### Set task:
Retype each line of the material exactly, please, skipping any picture in it.

### Material:

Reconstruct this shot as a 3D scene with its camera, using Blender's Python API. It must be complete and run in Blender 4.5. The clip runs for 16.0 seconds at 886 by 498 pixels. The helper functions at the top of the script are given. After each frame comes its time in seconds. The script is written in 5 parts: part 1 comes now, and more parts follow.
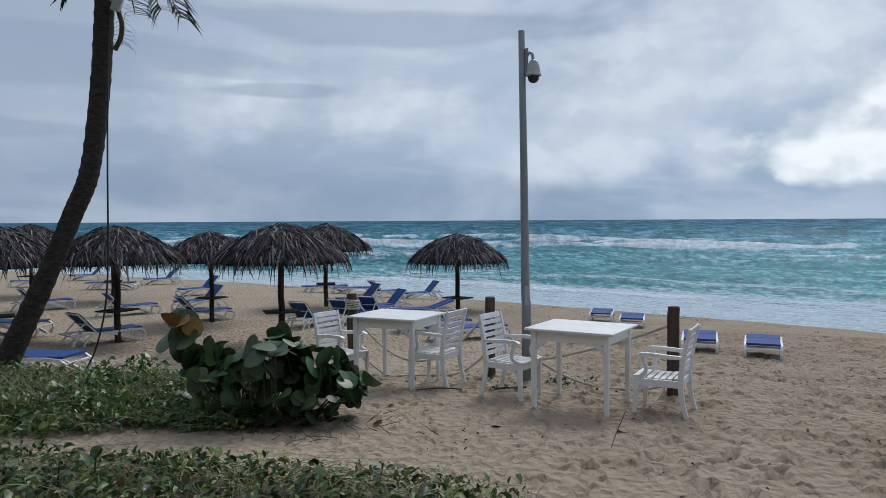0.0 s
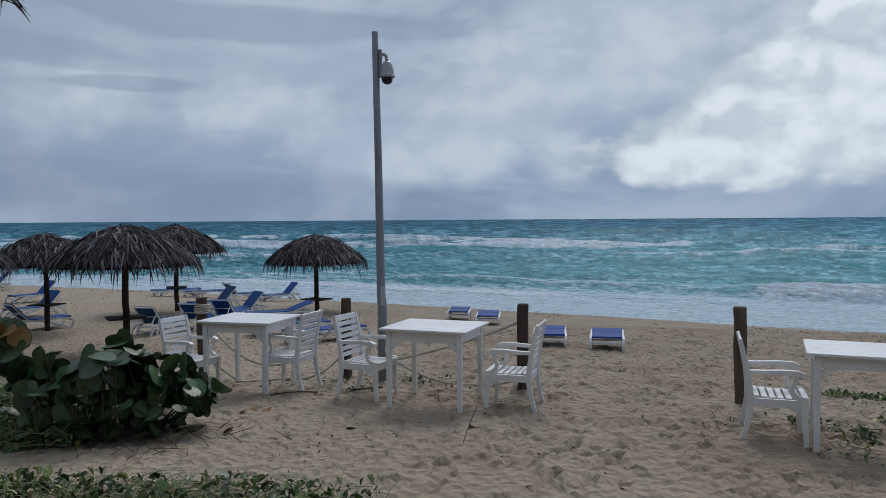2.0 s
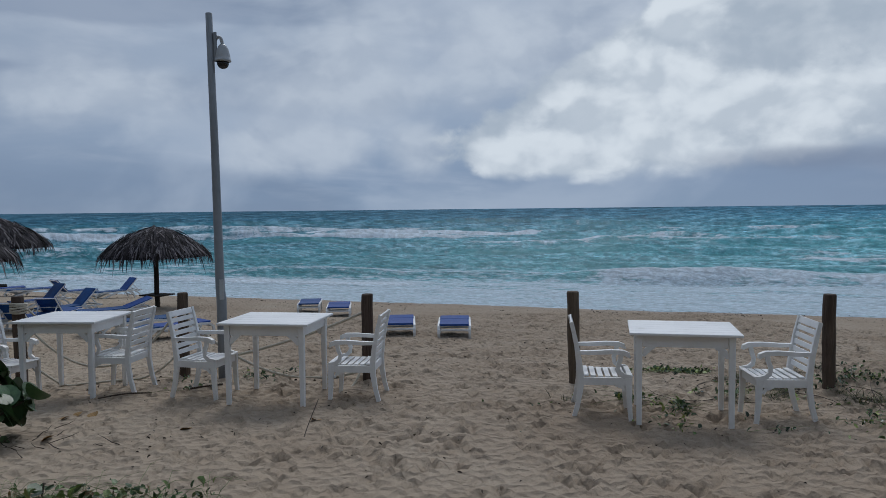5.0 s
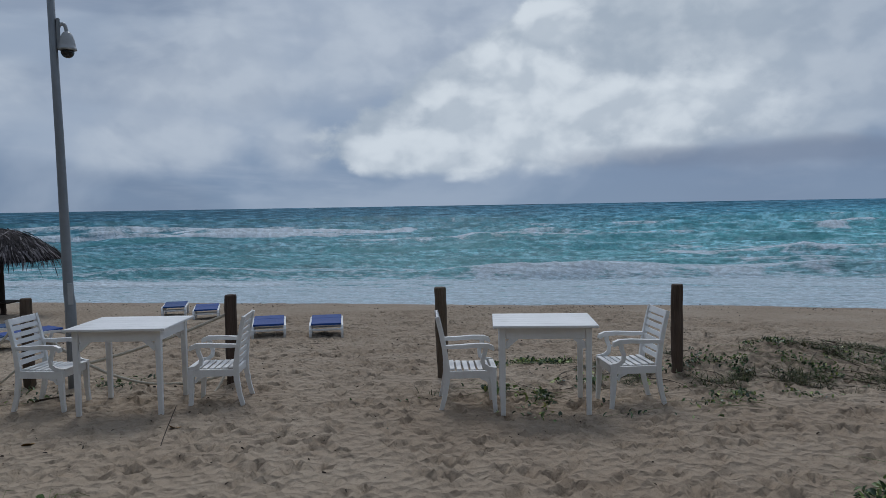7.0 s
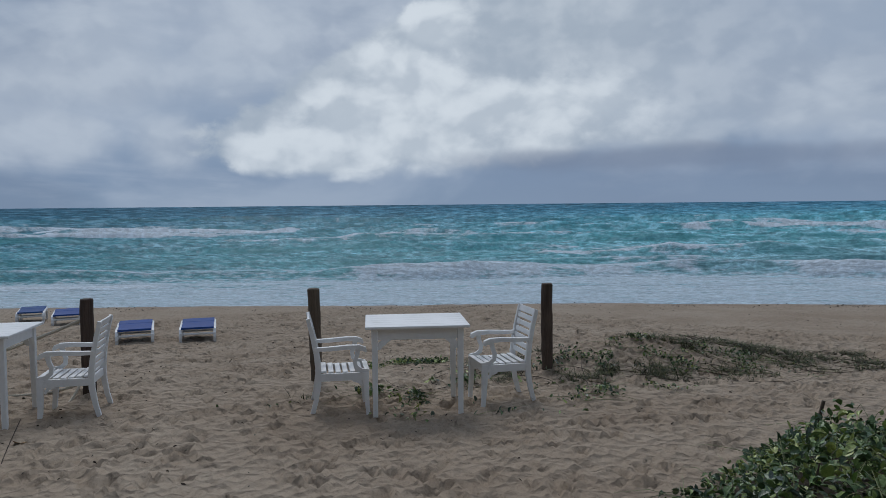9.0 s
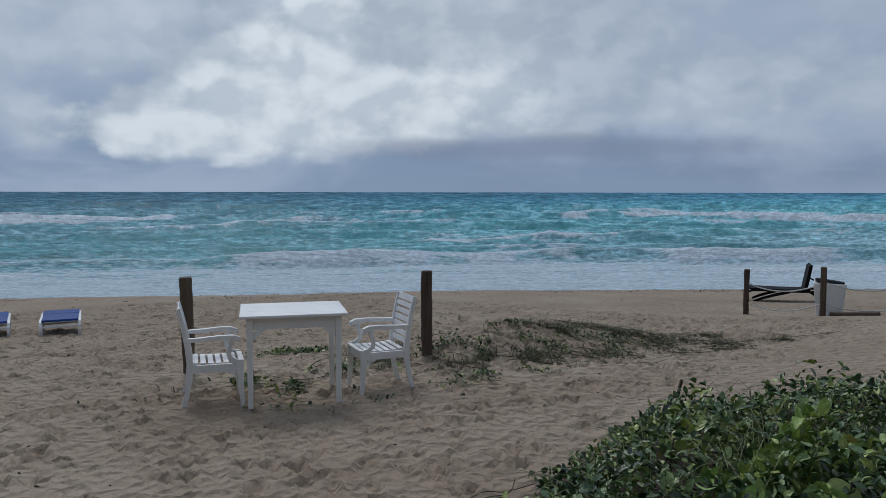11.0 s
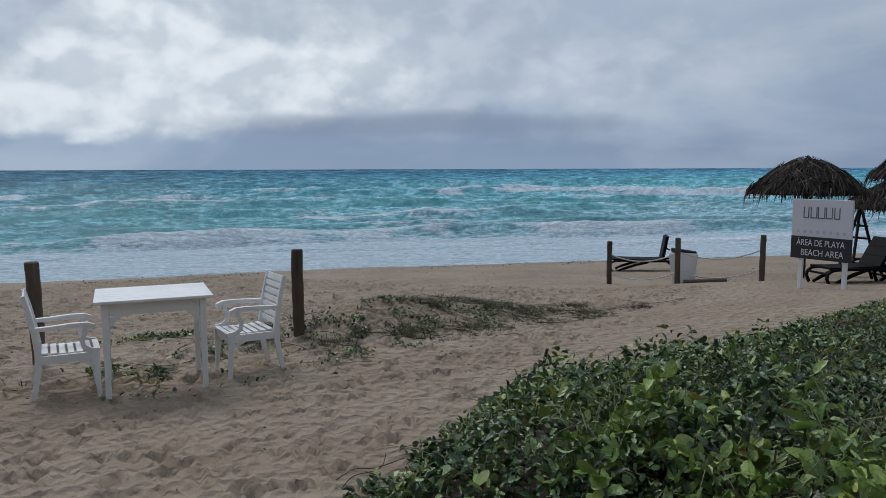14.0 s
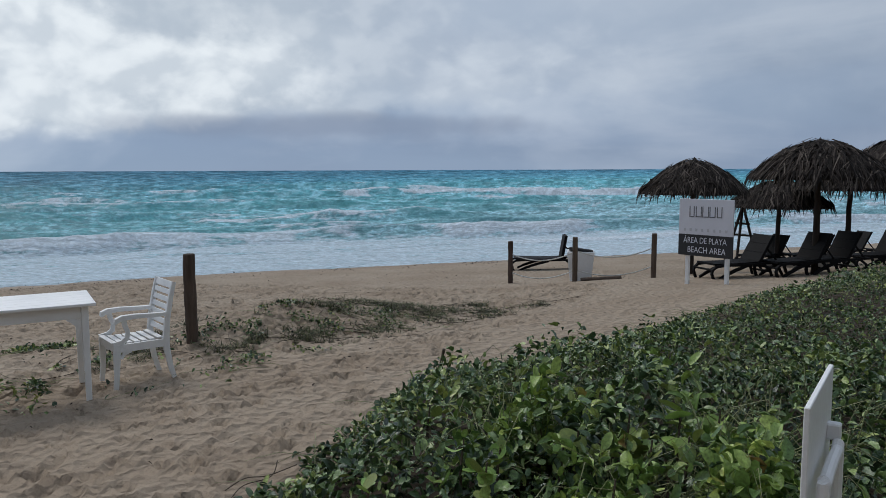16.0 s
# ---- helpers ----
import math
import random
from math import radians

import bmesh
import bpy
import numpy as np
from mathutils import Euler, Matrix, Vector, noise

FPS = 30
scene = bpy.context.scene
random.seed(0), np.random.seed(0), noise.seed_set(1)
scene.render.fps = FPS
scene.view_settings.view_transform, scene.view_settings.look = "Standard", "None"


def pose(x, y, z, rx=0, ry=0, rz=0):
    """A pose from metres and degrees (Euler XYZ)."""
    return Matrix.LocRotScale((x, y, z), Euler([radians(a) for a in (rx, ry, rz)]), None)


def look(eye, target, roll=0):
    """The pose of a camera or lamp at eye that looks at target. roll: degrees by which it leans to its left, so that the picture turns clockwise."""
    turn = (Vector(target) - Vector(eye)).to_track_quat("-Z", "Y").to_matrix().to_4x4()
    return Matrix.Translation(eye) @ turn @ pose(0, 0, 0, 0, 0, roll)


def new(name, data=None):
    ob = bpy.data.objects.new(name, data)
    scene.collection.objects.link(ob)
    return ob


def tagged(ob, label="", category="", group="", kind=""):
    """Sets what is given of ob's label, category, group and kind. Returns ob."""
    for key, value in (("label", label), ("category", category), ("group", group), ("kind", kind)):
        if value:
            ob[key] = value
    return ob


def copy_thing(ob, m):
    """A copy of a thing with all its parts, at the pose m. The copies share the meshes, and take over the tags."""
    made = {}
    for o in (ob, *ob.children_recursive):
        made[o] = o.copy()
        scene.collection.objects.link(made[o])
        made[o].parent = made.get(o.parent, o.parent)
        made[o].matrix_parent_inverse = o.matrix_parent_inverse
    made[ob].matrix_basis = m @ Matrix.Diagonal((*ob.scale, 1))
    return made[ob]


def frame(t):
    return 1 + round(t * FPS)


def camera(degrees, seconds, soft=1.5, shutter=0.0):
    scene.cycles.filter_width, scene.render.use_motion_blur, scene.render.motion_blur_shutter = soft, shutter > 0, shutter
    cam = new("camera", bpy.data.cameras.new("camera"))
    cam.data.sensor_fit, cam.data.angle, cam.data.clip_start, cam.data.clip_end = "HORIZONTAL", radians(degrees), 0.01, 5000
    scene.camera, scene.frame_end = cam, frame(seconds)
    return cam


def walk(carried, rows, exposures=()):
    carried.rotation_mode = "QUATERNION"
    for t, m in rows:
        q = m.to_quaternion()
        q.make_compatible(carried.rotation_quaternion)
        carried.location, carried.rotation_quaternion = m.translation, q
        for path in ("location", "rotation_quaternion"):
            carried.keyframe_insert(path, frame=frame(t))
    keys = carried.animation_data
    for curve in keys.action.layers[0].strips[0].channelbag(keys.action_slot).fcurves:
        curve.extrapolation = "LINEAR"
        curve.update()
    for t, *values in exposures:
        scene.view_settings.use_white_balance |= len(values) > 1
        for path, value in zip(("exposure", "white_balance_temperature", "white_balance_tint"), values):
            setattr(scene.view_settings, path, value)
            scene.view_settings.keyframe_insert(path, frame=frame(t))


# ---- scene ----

### Result of this task:
Reconstruct this shot as a 3D scene with its camera, using Blender's Python API. It must be complete and run in Blender 4.5. The clip runs for 16.0 seconds at 886 by 498 pixels. The helper functions at the top of the script are given. After each frame comes its time in seconds. The script is written in 5 parts: part 1 comes now, and more parts follow.
0.0 s
2.0 s
5.0 s
7.0 s
9.0 s
11.0 s
14.0 s
16.0 s
# ---- helpers ----
import math
import random
from math import radians

import bmesh
import bpy
import numpy as np
from mathutils import Euler, Matrix, Vector, noise

FPS = 30
scene = bpy.context.scene
random.seed(0), np.random.seed(0), noise.seed_set(1)
scene.render.fps = FPS
scene.view_settings.view_transform, scene.view_settings.look = "Standard", "None"


def pose(x, y, z, rx=0, ry=0, rz=0):
    """A pose from metres and degrees (Euler XYZ)."""
    return Matrix.LocRotScale((x, y, z), Euler([radians(a) for a in (rx, ry, rz)]), None)


def look(eye, target, roll=0):
    """The pose of a camera or lamp at eye that looks at target. roll: degrees by which it leans to its left, so that the picture turns clockwise."""
    turn = (Vector(target) - Vector(eye)).to_track_quat("-Z", "Y").to_matrix().to_4x4()
    return Matrix.Translation(eye) @ turn @ pose(0, 0, 0, 0, 0, roll)


def new(name, data=None):
    ob = bpy.data.objects.new(name, data)
    scene.collection.objects.link(ob)
    return ob


def tagged(ob, label="", category="", group="", kind=""):
    """Sets what is given of ob's label, category, group and kind. Returns ob."""
    for key, value in (("label", label), ("category", category), ("group", group), ("kind", kind)):
        if value:
            ob[key] = value
    return ob


def copy_thing(ob, m):
    """A copy of a thing with all its parts, at the pose m. The copies share the meshes, and take over the tags."""
    made = {}
    for o in (ob, *ob.children_recursive):
        made[o] = o.copy()
        scene.collection.objects.link(made[o])
        made[o].parent = made.get(o.parent, o.parent)
        made[o].matrix_parent_inverse = o.matrix_parent_inverse
    made[ob].matrix_basis = m @ Matrix.Diagonal((*ob.scale, 1))
    return made[ob]


def frame(t):
    return 1 + round(t * FPS)


def camera(degrees, seconds, soft=1.5, shutter=0.0):
    scene.cycles.filter_width, scene.render.use_motion_blur, scene.render.motion_blur_shutter = soft, shutter > 0, shutter
    cam = new("camera", bpy.data.cameras.new("camera"))
    cam.data.sensor_fit, cam.data.angle, cam.data.clip_start, cam.data.clip_end = "HORIZONTAL", radians(degrees), 0.01, 5000
    scene.camera, scene.frame_end = cam, frame(seconds)
    return cam


def walk(carried, rows, exposures=()):
    carried.rotation_mode = "QUATERNION"
    for t, m in rows:
        q = m.to_quaternion()
        q.make_compatible(carried.rotation_quaternion)
        carried.location, carried.rotation_quaternion = m.translation, q
        for path in ("location", "rotation_quaternion"):
            carried.keyframe_insert(path, frame=frame(t))
    keys = carried.animation_data
    for curve in keys.action.layers[0].strips[0].channelbag(keys.action_slot).fcurves:
        curve.extrapolation = "LINEAR"
        curve.update()
    for t, *values in exposures:
        scene.view_settings.use_white_balance |= len(values) > 1
        for path, value in zip(("exposure", "white_balance_temperature", "white_balance_tint"), values):
            setattr(scene.view_settings, path, value)
            scene.view_settings.keyframe_insert(path, frame=frame(t))


# ---- scene ----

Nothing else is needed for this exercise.